Activities at the Selby Trust in north London, which works out of a disused secondary school. Photograph: Alex Brenner Alex Brenner/Alex Brenner

Where might all this work be heading? Our endless crises mean that a lot of local innovation and energy is monopolised by the most urgent kinds of need. Inevitably, grassroots groups are faced with huge financial stresses, and the constant need to bid for funds and raise donations. But imagine if the people involved were able to concentrate a little less on hunger and poverty, and develop the kind of work they do in other fields, with dependable financial help from local and national government. They have an amazing amount to teach us about how to approach big modern problems that the state tends to leave untouched: loneliness, mental health, long-term unemployment, the kind of care that happens outside institutions. Grassroots groups often work as incubators for new small businesses. And, as that turbine near the Severn proves, they can also extend their work into sustainability and climate action.

There is also a story here about the right way to treat people. The market is interested only in those who have the money to buy what it offers. But even in the best times, how does the state tend to deal with its citizens? All too often, it presents them with a maze of bureaucracy, endless instructions to “listen carefully to the following options”, and impossible demands, placed on people in the most vulnerable circumstances.
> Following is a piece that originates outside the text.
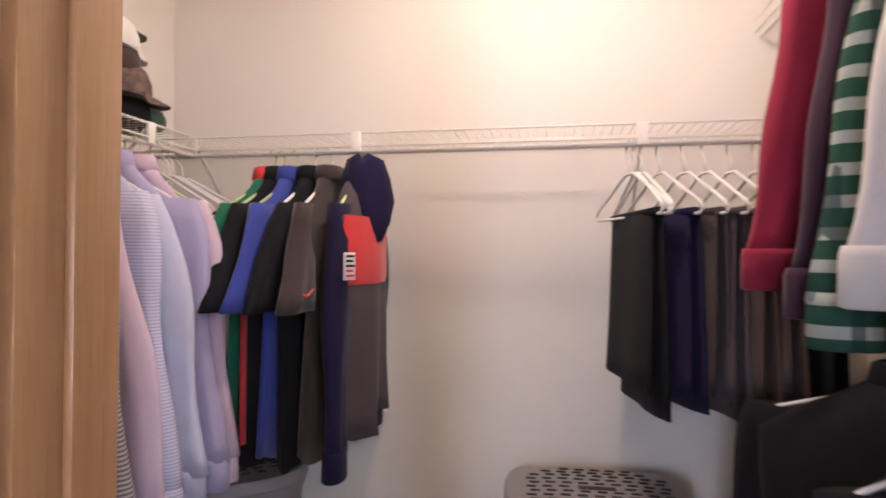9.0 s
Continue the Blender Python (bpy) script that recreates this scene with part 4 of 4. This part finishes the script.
tub = thing("bathtub", (-0.42, -1.83, 0.004), "white drop-in bathtub with a panelled apron", "bathtub")
part("apron", boxed((-0.03, -1.765, 0.0), (0.0, -0.0, 0.43), 0.004), M_TUB, tub)
for y0, y1 in ((-1.72, -1.18), (-1.14, -0.62), (-0.58, -0.06)):
    part("apron_panel", boxed((0.0, y0, 0.11), (0.012, y1, 0.38), 0.006), M_TUB, tub)
part("kick_step", boxed((0.0, -1.765, 0.0), (0.035, 0.0, 0.075), 0.006), M_TUB, tub)
n = 40
bm = bmesh.new()
rim = lambda s, z, o=0.0: [(-0.41 + (0.34 * s) * math.copysign(abs(math.cos(a)) ** 0.5, math.cos(a)), -0.90 + (0.82 * s) * math.copysign(abs(math.sin(a)) ** 0.5, math.sin(a)), z) for a in [2 * math.pi * k / n for k in range(n)]]
outer = [(max(-0.795, min(0.015, -0.39 + 0.75 * math.cos(a))), max(-1.765, min(0.0, -0.9 + 1.6 * math.sin(a))), 0.465) for a in [2 * math.pi * k / n for k in range(n)]]
low = [(x, y, 0.43) for x, y, z in outer]
loft(bm, [low, outer, rim(1.0, 0.470), rim(0.97, 0.455), rim(0.88, 0.20), rim(0.78, 0.10)], caps=False)
vs = [bm.verts.new(p) for p in rim(0.78, 0.10)]
bm.faces.new(vs)
bmesh.ops.remove_doubles(bm, verts=bm.verts, dist=1e-4)
part("basin", bm, M_TUB, tub, angle=45)
bm = bent(bmesh.new(), [(-0.36, -0.06, 0.47), (-0.36, -0.06, 0.56), (-0.36, -0.09, 0.59), (-0.36, -0.16, 0.585)], 0.013, 10)
part("tub_spout", bm, M_CHROME, tub, smooth=True)


# ---- closet: wire shelves ----
def wire_shelf(name, at, turn, length, depth, label, wires=True):
    """Local x along the wall, y out from the wall, z up; deck at z 0."""
    root = thing(name, at, label, "wire shelf", turn, group="closet wire shelves")
    r = 0.0022
    for y, z in ((0.008, 0), (depth * 0.5, -0.004), (depth, 0.0), (depth + 0.002, -0.038)):
        part("rail", rod(bmesh.new(), (0, y, z), (length, y, z), r + 0.001, 8), M_WHITE_WIRE, root)
    part("hang_rod", rod(bmesh.new(), (0, depth - 0.012, -0.052), (length, depth - 0.012, -0.052), 0.006, 10), M_WHITE_WIRE, root)
    me = mesh_of("deck_wire", rod(rod(bmesh.new(), (0, 0, 0.0035), (0, depth, 0.0035), 0.0012, 5), (0, depth + 0.002, 0.004), (0, depth + 0.002, -0.038), 0.0010, 5), M_WHITE_WIRE)
    n = int(length / 0.0254)
    for k in range(1, n):
        shared("deck_wire", me, root, pose(k * length / n, 0, 0))
    for x in [q for q in (0.20, 0.65, 1.43, 1.95) if q < length - 0.1]:
        bm = rod(bmesh.new(), (x, depth - 0.01, -0.012), (x, 0.006, -0.30), 0.005, 8)
        box(bm, (x - 0.010, 0.0, -0.33), (x + 0.010, 0.006, -0.28), 0.001, 1)
        part("brace", bm, M_WHITE_WIRE, root)
        part("rod_clip", boxed((x - 0.014, depth - 0.006, -0.055), (x + 0.014, depth + 0.006, 0.004), 0.003), M_WHITE_PL, root)
    return root


SZ = 1.69
wire_shelf("wire_shelf", (4.0, 1.805, SZ), 90, 2.23, 0.30, "white wire shelf with hanging rod along the closet back wall")
wire_shelf("wire_shelf", (4.0 - 0.302, 4.04, SZ), 180, 1.06, 0.30, "white wire shelf with hanging rod on the closet side wall")
wire_shelf("wire_shelf", (WALL_X + T + 0.01, 1.80, 2.045), 0, 1.36, 0.30, "white upper wire shelf with hanging rod")
wire_shelf("wire_shelf", (WALL_X + T + 0.01, 1.80, 1.27), 0, 1.02, 0.30, "white lower wire shelf with hanging rod")


# ---- closet: clothes ----
def hanger(root, z, mat, w=0.20, drop=0.0, bar=True):
    """A plastic tube hanger across local x, its hook over the rod at the local origin. z: height of the neck."""
    bm = bent(bmesh.new(), [(0.0, 0.0, z), (0.002, 0, z + 0.03), (0.018, 0, z + 0.05), (0.020, 0, z + 0.068), (0.0, 0, z + 0.085), (-0.016, 0, z + 0.072)], 0.0028, 6)
    bent(bm, [(-w, 0, z - 0.105), (-w * 0.92, 0, z - 0.09), (-0.02, 0, z - 0.005), (0.02, 0, z - 0.005), (w * 0.92, 0, z - 0.09), (w, 0, z - 0.105)], 0.0042, 6)
    if bar:
        bent(bm, [(-w, 0, z - 0.105), (-w * 0.94, 0, z - 0.118), (w * 0.94, 0, z - 0.118), (w, 0, z - 0.105)], 0.0042, 6)
    return part("hanger", bm, mat, root, "plastic tube hanger", smooth=True)


def oval(cx, hem, hw, hd, z, n, fold, ph, lean=0.0):
    pts = []
    for k in range(n):
        a = 2 * math.pi * k / n
        c, s = math.cos(a), math.sin(a)
        d = hd * (1 + fold * math.sin(5 * a + ph) + 0.5 * fold * math.sin(11 * a + 2 * ph))
        pts.append((cx + hw * math.copysign(abs(c) ** 0.8, c), lean + d * s, z + hem * math.sin(3 * a + ph)))
    return pts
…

By contrast, if you work at local level and try to blur the distinction between providers and users, you may just open the way to the kind of provision that allows people to feel as if they are helping themselves.

This year has been stained by the worst kind of leadership: lies, ego-trips, lurches from one approach to another, and reckless actions based on abstract ideology. The community activists I have met, by contrast, have stability, knowledge rooted firmly in the real world, and a fierce drive to make things better. Therein lies something that has felt vanishingly rare this year: a real glimmer of hope.